Jesus Christ, Lex is totally right about this. We're the same age, I just did the math, and, uh... the figures are the same.

One of the best lines of the ancient F/X Jay Mohr vehicle "Action" (which I always thought must have been killed by the notoriously sensitive Bobby G—I mean, Barry Diller):

Joe Isuzu guy: "I've been taking lessons with Rae Dawn Chong. She's really helping me to open up my vehicle, if you know what I mean."

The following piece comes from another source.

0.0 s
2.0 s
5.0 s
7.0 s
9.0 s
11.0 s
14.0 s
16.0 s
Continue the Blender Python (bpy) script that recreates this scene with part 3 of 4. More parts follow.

JeffMCM, is that really you?


While I fall into the Lex class, for vaguely Aspergian reasons (as I suspect is the case of Lex) that really isn't at all my impression of how people in their 20s and 30s (I'm 26) live their lives these days. Farris's "number" seems quite typical. Hollywood only seems off in its portrayals of American sex lives in that the people in those sex lives are always really good-looking. That said, they're more realistic in that respect than Classic Hollywood, inasmuch as there are no Robert Mitchums or Hedy Lamarrs in film nowadays.

Victor Morton

This question (how many sex partners does a typical person have, and what would be considered an extraordinarily high, i.e., sluttish, number) has been the result of numerous scientific surveys. There is an answer to it (and yes, it is that 19 is extraordinarily high).


Median number of female sexual partners in lifetime, for men 25-44 years of age, 2006-2008: 6.1
Percent of men 25-44 years of age who have had 15 or more female sexual partners, 2006-2008: 27.2%
Source: NHSR No. 36, Table 4  [PDF - 836 KB]

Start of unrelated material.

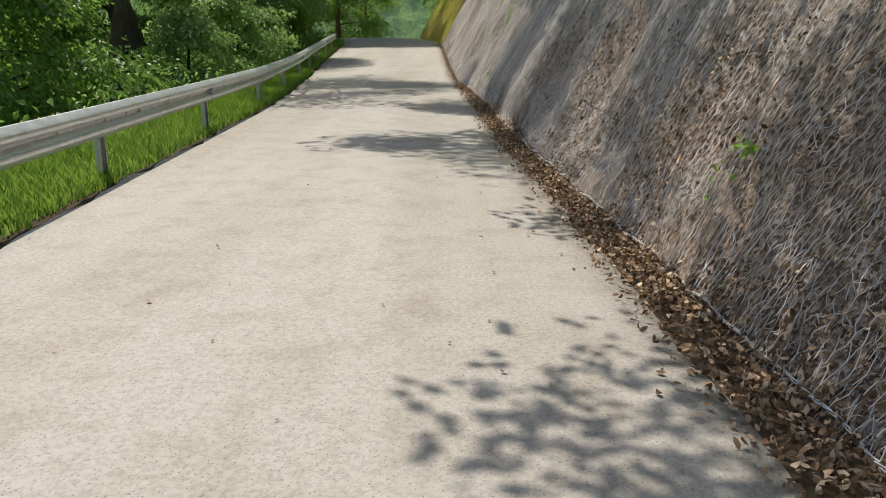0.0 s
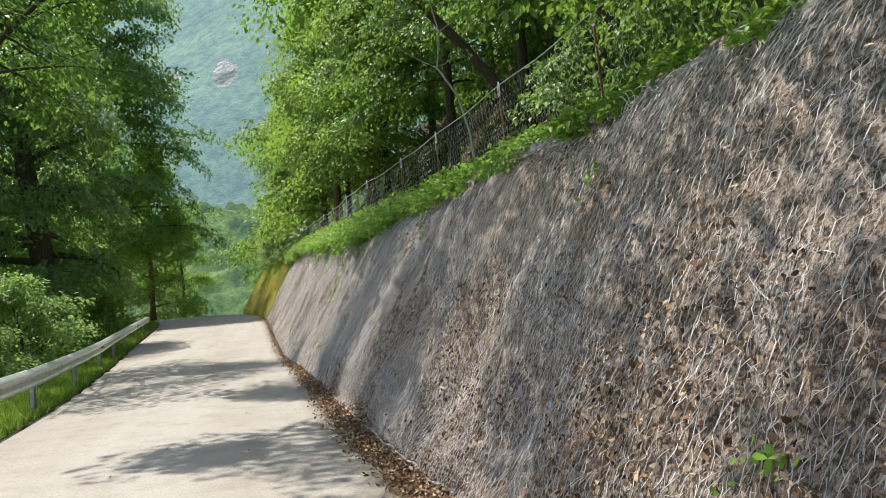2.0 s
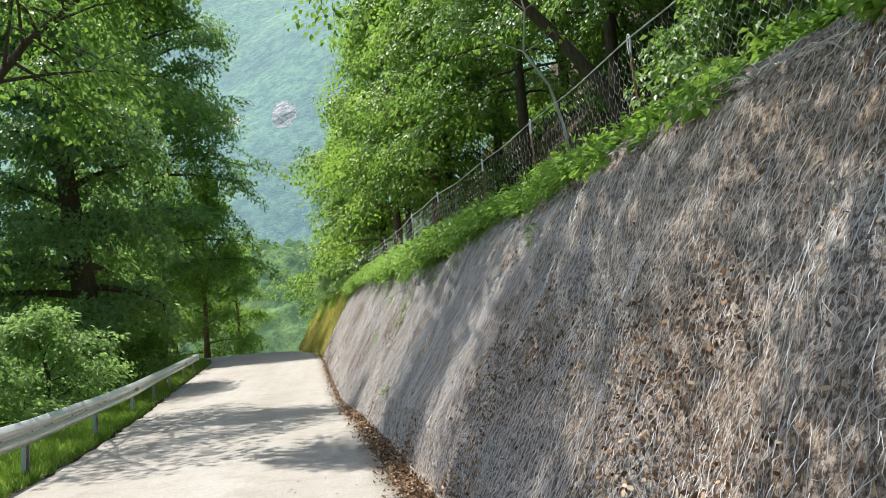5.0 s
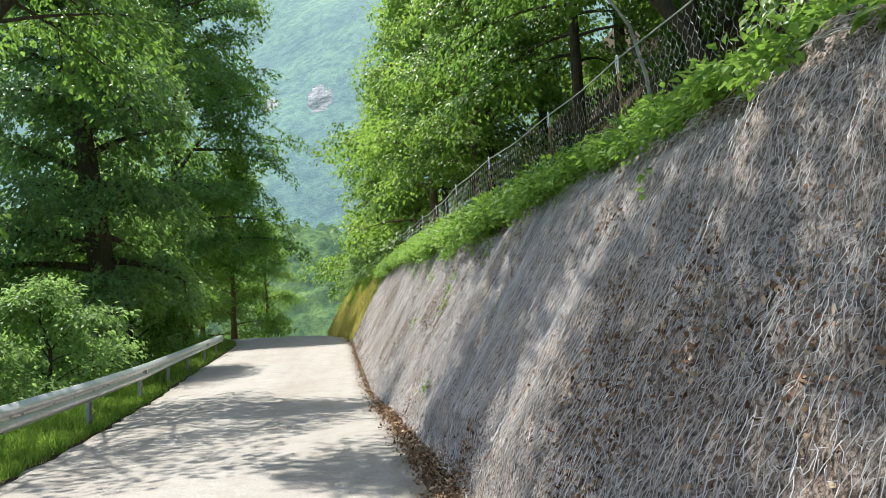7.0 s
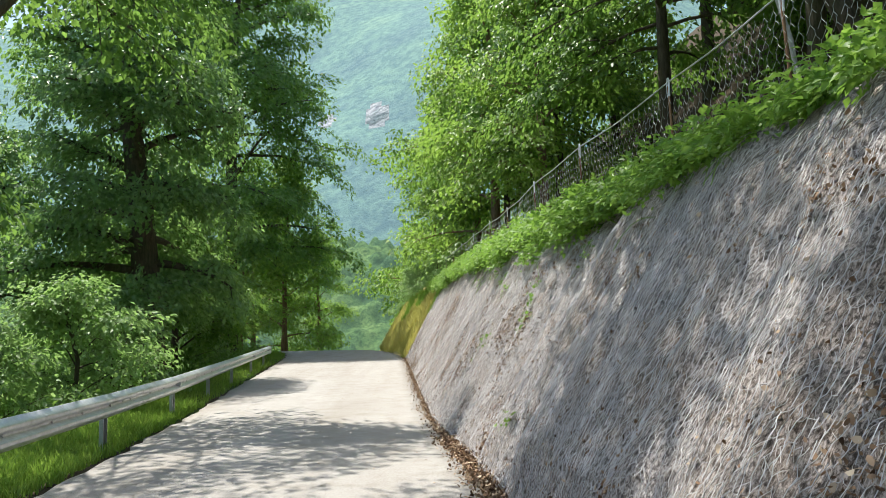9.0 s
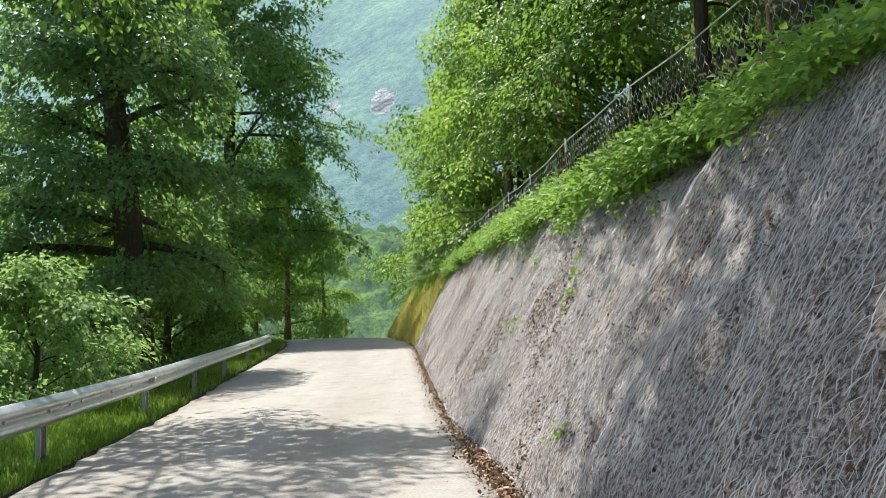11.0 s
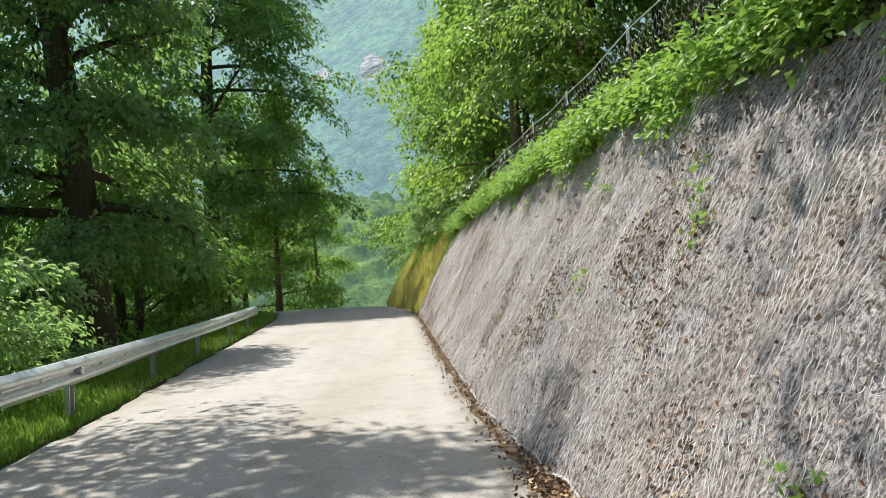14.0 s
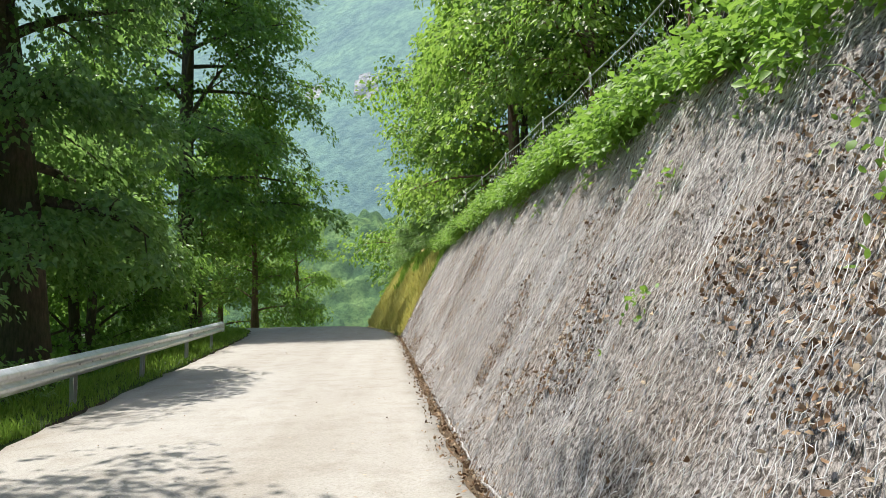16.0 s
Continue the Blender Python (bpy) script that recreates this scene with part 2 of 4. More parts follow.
def ground_z(x, y):
    x, y = np.asarray(x, float), np.asarray(y, float)
    zr, xl, xr = road_z(y), road_l(y), road_r(y)
    left = zr - 0.02 - 0.62 * np.clip(xl - 1.15 - x, 0, 40) + 0.25 * roll_ground(x, y) * np.clip((xl - 1.2 - x) / 3, 0, 1)
    left = np.where(left < -12, -12 + 0.02 * (left + 12), left)
    foot = np.maximum(bank_r(y), xr) + gutter_w(y)
    top = bank_top(y)
    xt = foot + 0.56 * (top - zr)
    wall = zr + (x - foot - 0.5) / 0.56 - 0.1
    hill = top - 0.05 + np.clip(x - xt, 0, 1.2) * 0.55 + np.clip(x - xt - 1.2, 0, 3.2) * 0.22 + np.clip(x - xt - 4.4, 0, 12) * 1.15 + np.clip(x - xt - 16.4, 0, 60) * 0.6 + 0.3 * roll_ground(x, y) * np.clip((x - xt) / 3, 0, 1)
    right = np.where(x < xt, np.clip(wall, zr - 0.09, top), hill)
    right = zr + (right - zr) * np.clip((64 - y) / 10, 0.0, 1.0)
    h = np.where(x < xl - 0.02, left, np.where(x < foot, zr - 0.09, right))
    fade = np.clip((y - 56) / 60, 0, 1)
    fade = fade * fade * (3 - 2 * fade)
    h = h * (1 - fade) - 12 * fade
    return h


# ---- mesh helpers ----
def np_mesh(name, verts, faces, mats, smooth=False, index=None):
    """A mesh object from arrays; faces is n by 3 or n by 4."""
    me = bpy.data.meshes.new(name)
    verts, faces = np.asarray(verts, np.float32), np.asarray(faces, np.int32)
    n, k = faces.shape
    me.vertices.add(len(verts))
    me.vertices.foreach_set("co", verts.ravel())
    me.loops.add(n * k)
    me.loops.foreach_set("vertex_index", faces.ravel())
    me.polygons.add(n)
    me.polygons.foreach_set("loop_start", np.arange(0, n * k, k, dtype=np.int32))
    if smooth:
        me.polygons.foreach_set("use_smooth", np.ones(n, bool))
    for m in mats if isinstance(mats, (list, tuple)) else [mats]:
        me.materials.append(m)
    if index is not None:
        me.polygons.foreach_set("material_index", np.asarray(index, np.int32))
    me.update(calc_edges=True)
    return new(name, me)


def under(ob, parent, label=""):
    ob.parent = parent
    return tagged(ob, label)


def part(name, bm, material, parent, label=""):
    me = bpy.data.meshes.new(name)
    bm.to_mesh(me)
    bm.free()
    me.materials.append(material)
    return under(new(name, me), parent, label)


def grid_faces(nu, nv):
    i = np.arange(nu - 1)[:, None] * nv + np.arange(nv - 1)[None]
    return np.stack([i, i + nv, i + nv + 1, i + 1], -1).reshape(-1, 4)


def tubes(lines, radius, sides=3):
    """Thin tubes along n lines of k points: verts and faces."""
    lines = np.asarray(lines, float)
    n, k, _ = lines.shape
    radius = np.broadcast_to(np.asarray(radius, float), (n, k)) if np.ndim(radius) else np.full((n, k), radius)
    d = np.gradient(lines, axis=1)
    d /= np.linalg.norm(d, axis=2, keepdims=True) + 1e-9
    ref = np.where(np.abs(d[..., 2:3]) > 0.9, np.array([1.0, 0, 0]), np.array([0, 0, 1.0]))
    a = np.cross(d, ref)
    a /= np.linalg.norm(a, axis=2, keepdims=True) + 1e-9
    b = np.cross(d, a)
    ang = np.arange(sides) * 2 * np.pi / sides
    ring = lines[:, :, None] + radius[..., None, None] * (np.cos(ang)[:, None] * a[:, :, None] + np.sin(ang)[:, None] * b[:, :, None])
    base = (np.arange(n)[:, None, None] * k + np.arange(k - 1)[None, :, None]) * sides
    s = np.arange(sides)[None, None]
    s2 = (s + 1) % sides
    faces = np.stack([base + s, base + s2, base + sides + s2, base + sides + s], -1).reshape(-1, 4)
    return ring.reshape(-1, 3), faces


def unit(v):
    return v / (np.linalg.norm(v, axis=-1, keepdims=True) + 1e-9)


def leaf_arrays(c, d, nrm, length, width, fold=0.18, curl=0.15):
    """Pointed leaves, folded along the midrib: two triangles each side of it."""
    d, nrm = unit(d), unit(nrm)
    s = unit(np.cross(d, nrm))
    nrm = np.cross(s, d)
    L, W = np.asarray(length)[:, None], (np.asarray(length) * width)[:, None]
    mid = c + d * L * 0.45
    tip = c + d * L - nrm * L * curl
    v = np.stack([c, mid + s * W * 0.5 + nrm * W * fold, tip, mid - s * W * 0.5 + nrm * W * fold], 1).reshape(-1, 3)
    i = np.arange(len(c))[:, None] * 4
    f = np.concatenate([i + np.array([[0, 1, 2]]), i + np.array([[0, 2, 3]])], 0)
    return v, f


def curled_leaves(c, d, nrm, length, width):
    d, nrm = unit(d), unit(nrm)
    s = unit(np.cross(d, nrm))
    nrm = np.cross(s, d)
    n = len(c)
    L = np.asarray(length)[:, None]
    W = L * width * rng.uniform(0.6, 1.3, (n, 1))
    up, cup = rng.uniform(-0.15, 0.45, (n, 1)), rng.uniform(0.0, 0.5, (n, 1))
    at = lambda t, w: c + d * L * t + s * W * w + nrm * (L * up * (2 * t - 1) ** 2 + W * cup * abs(w))
    v = np.stack([at(0, 0), at(0.3, 0.42), at(0.7, 0.36), at(1.0, 0.03), at(0.68, -0.4), at(0.27, -0.38)], 1).reshape(-1, 3)
    i = np.arange(n)[:, None] * 6
    f = np.concatenate([i + np.array([t]) for t in ((0, 1, 5), (1, 4, 5), (1, 2, 4), (2, 3, 4))], 0)
    return v, f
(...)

Median number of male sexual partners in lifetime, for women 25-44 years of age, 2006-2008: 3.6
Percent of women 25-44 years of age who have had 15 or more male sexual partners, 2006-2008: 10.4%
Source: NHSR No. 36, Table 3  [PDF - 836 KB]

NOTE: Includes partners with whom respondent had any type of sexual contact (vaginal, oral, or anal sex)

Glenn Kenny

Oh my God, you POOR KIDS!

Jeff McMahon

Not David Bordwell: Yes?


To be picayune, your numbers say that 10.4% of women have had 15 or higher, so 19 isn't extraordinarily high, any more than a 6'3 man (6'3 is the 95th percentile for height) is extraordinarily tall. And of course, I don't know how accurate these self-reported numbers are, though I suspect people lie in both directions.

Stephen Bowie

Wow, it's like the internet suddenly turned into a confessional trainwreck or something.

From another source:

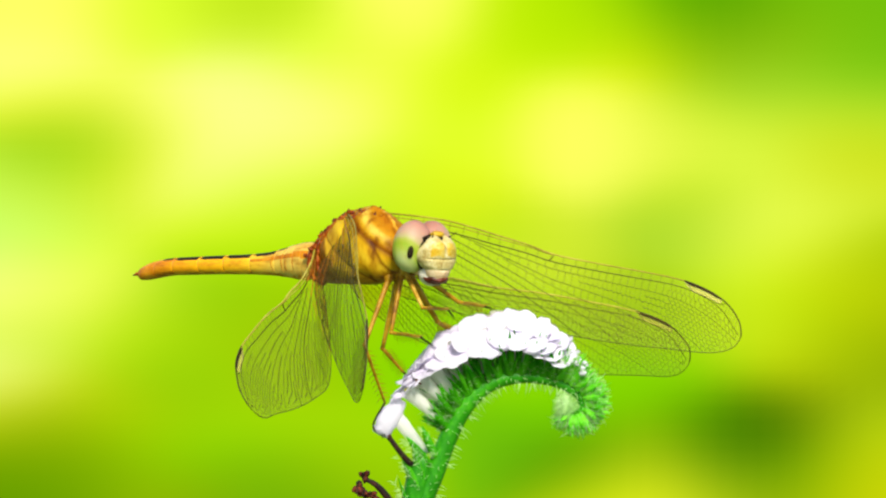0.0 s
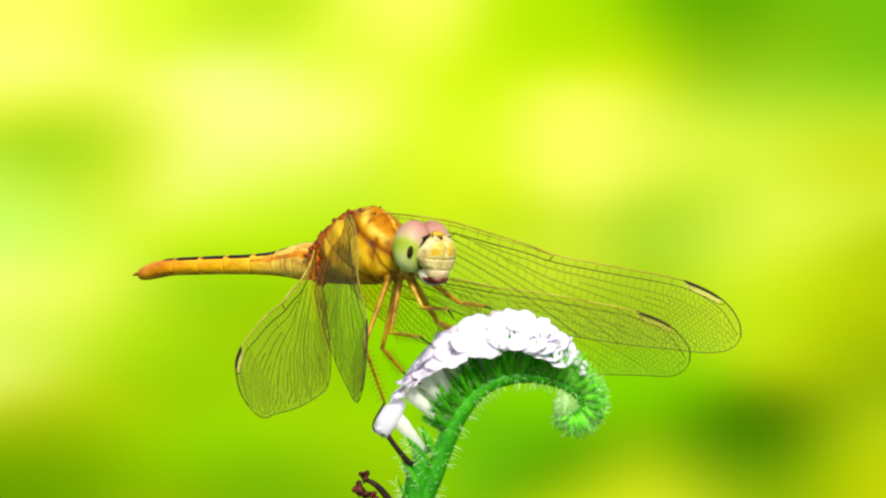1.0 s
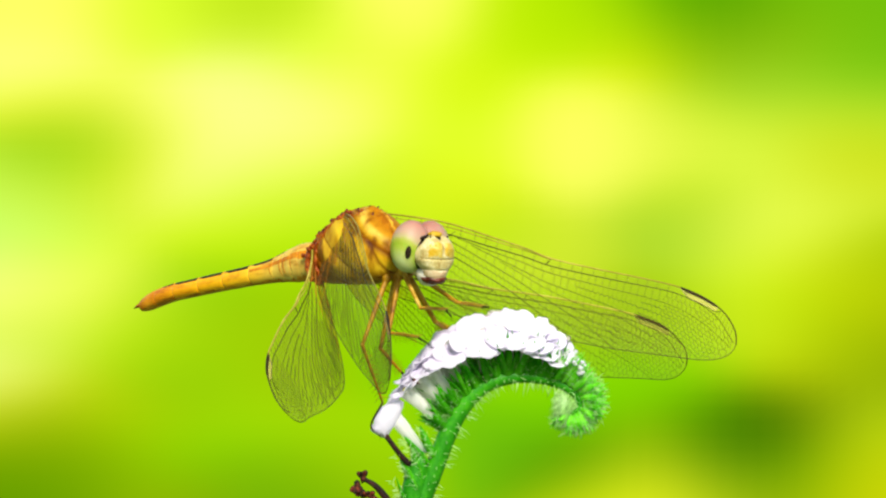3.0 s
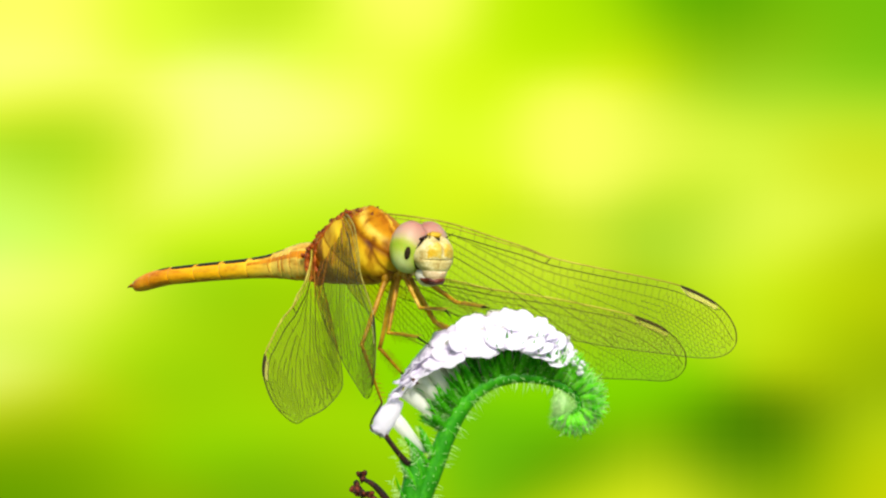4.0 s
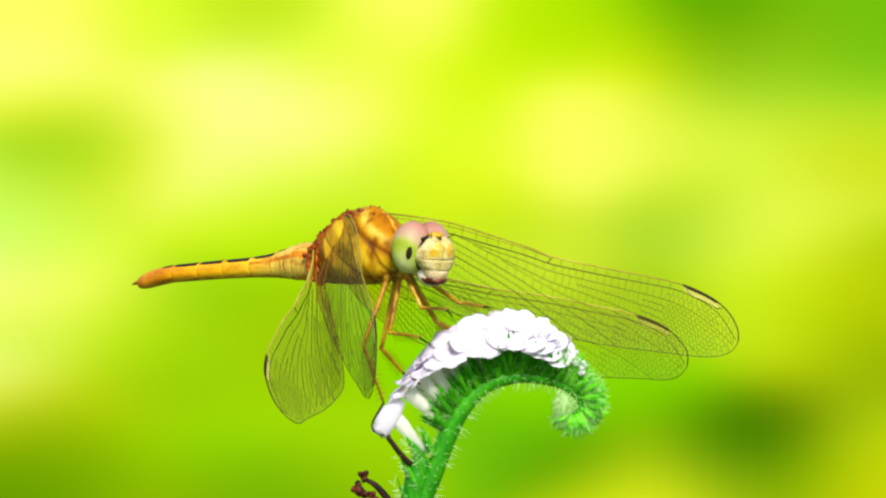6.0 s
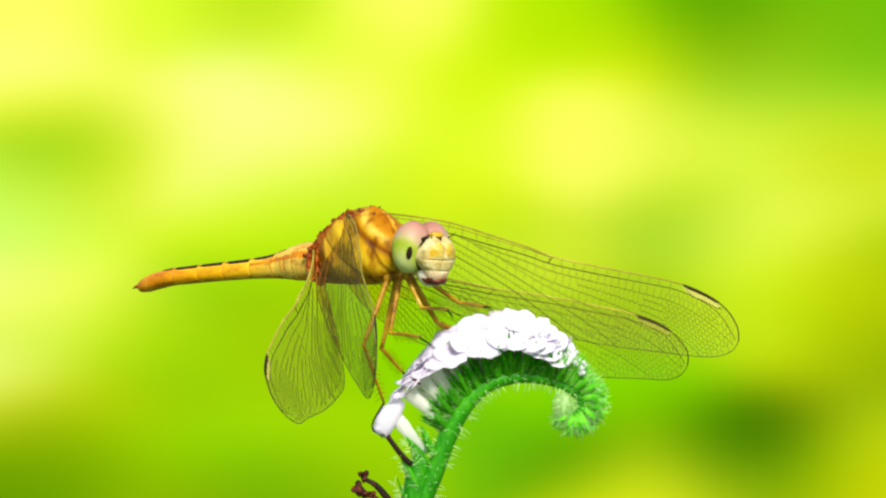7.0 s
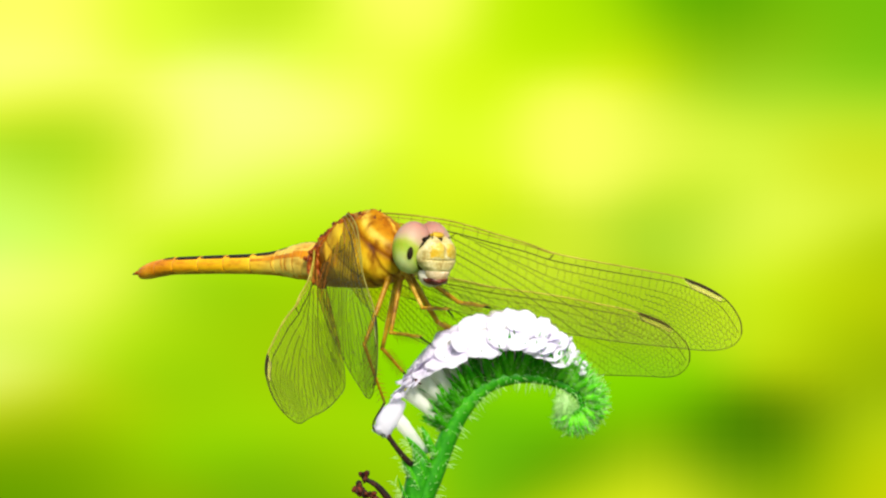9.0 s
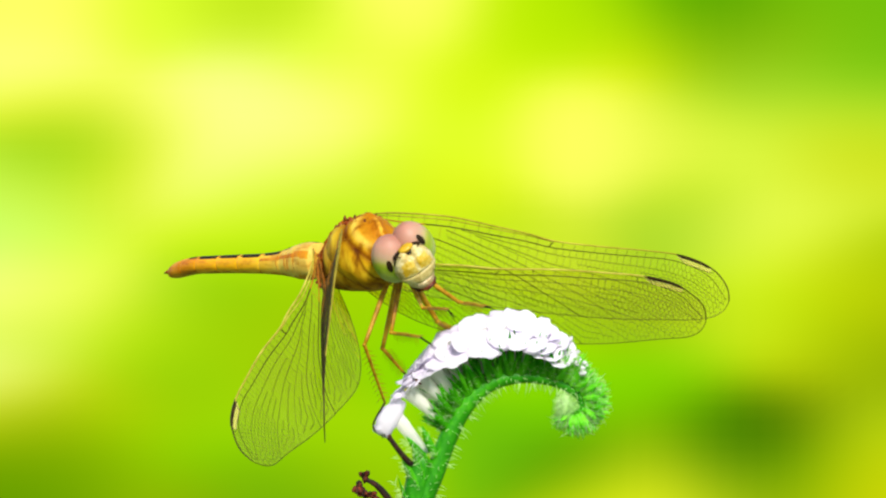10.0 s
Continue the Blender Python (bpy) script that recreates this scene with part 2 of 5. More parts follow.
def membrane_material(name, amber_from, amber_to, thin, thick):
    """Clear wing film, amber in the rear corner of the root up to amber_to mm out."""
    m, nt, b = shader(name)
    tc = nt.nodes.new("ShaderNodeTexCoord")
    sp = nt.nodes.new("ShaderNodeSeparateXYZ")
    nt.links.new(tc.outputs["Object"], sp.inputs[0])
    n = noise_node(nt, 500, 4)
    out = math_node(nt, "ADD", math_node(nt, "MULTIPLY", sp.outputs["X"], 1000.0), math_node(nt, "MULTIPLY", math_node(nt, "SUBTRACT", n.outputs["Fac"], 0.5), 3.0))
    root = math_node(nt, "DIVIDE", math_node(nt, "SUBTRACT", amber_to, out), amber_to - amber_from, clamp=True)
    behind = math_node(nt, "DIVIDE", math_node(nt, "SUBTRACT", math_node(nt, "MULTIPLY", sp.outputs["Y"], -1000.0), 2.6), 1.6, clamp=True)
    root = math_node(nt, "MULTIPLY", root, behind)
    clear = nt.nodes.new("ShaderNodeBsdfTransparent")
    tint = mix_node(nt, thin, thick, n.outputs["Fac"])
    nt.links.new(mix_node(nt, tint, (0.98, 0.72, 0.20), root), clear.inputs["Color"])
    b.inputs["Base Color"].default_value = (0.60, 0.50, 0.13, 1)
    b.inputs["Specular IOR Level"].default_value = 0.2
    b.inputs["Roughness"].default_value = 0.25
    mx = nt.nodes.new("ShaderNodeMixShader")
    mx.inputs["Fac"].default_value = 0.06
    nt.links.new(clear.outputs[0], mx.inputs[1])
    nt.links.new(b.outputs[0], mx.inputs[2])
    nt.links.new(mx.outputs[0], nt.nodes["Material Output"].inputs["Surface"])
    bump_in(nt, b, n.outputs["Fac"], 0.3, 0.0002)
    return m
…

Personally, I'm quite the handsome stud, and my 'number' puts Wilt Chamberlain's to shame. As far as any of you know.

The Siren

Don't you think we could more profitably move the "misogynist" discussion up here? This movie's idea that there's a number, ANY number of sexual partners that makes a woman out of bounds, in her mind or anybody else's ... at a minimum it goes into my ever-increasing file of "Topics I Can't Believe Are Still Part of the Cultural Conversation."

And Jbryant is right. As I once said on a podcast, this is the Internet. We're all sex symbols here.


Siren: Yeah. Sheesh.

To continue the theme of personal confession that runs through these comments, I've recently had a rather toxic relationship that has just ended; I promised a friend that if I talked to my ex again, I'd go see "What's Your Number" and sit through the whole thing. So far it's been a sufficient disincentive.

Stephen Whitty

I just love the still that Glenn chose. Looks like something from a Bert I. Gordon movie; "Attack of the Amazing Tiny Person."

That Fuzzy Bastard

Siren: But isn't the whole point of the movie that the lead's belief that there's a number is totally wrong, and she'll only find twue lurve once she gets over that belief? I mean, not that it makes the movie good, but it's hardly endorsing the whole number thing.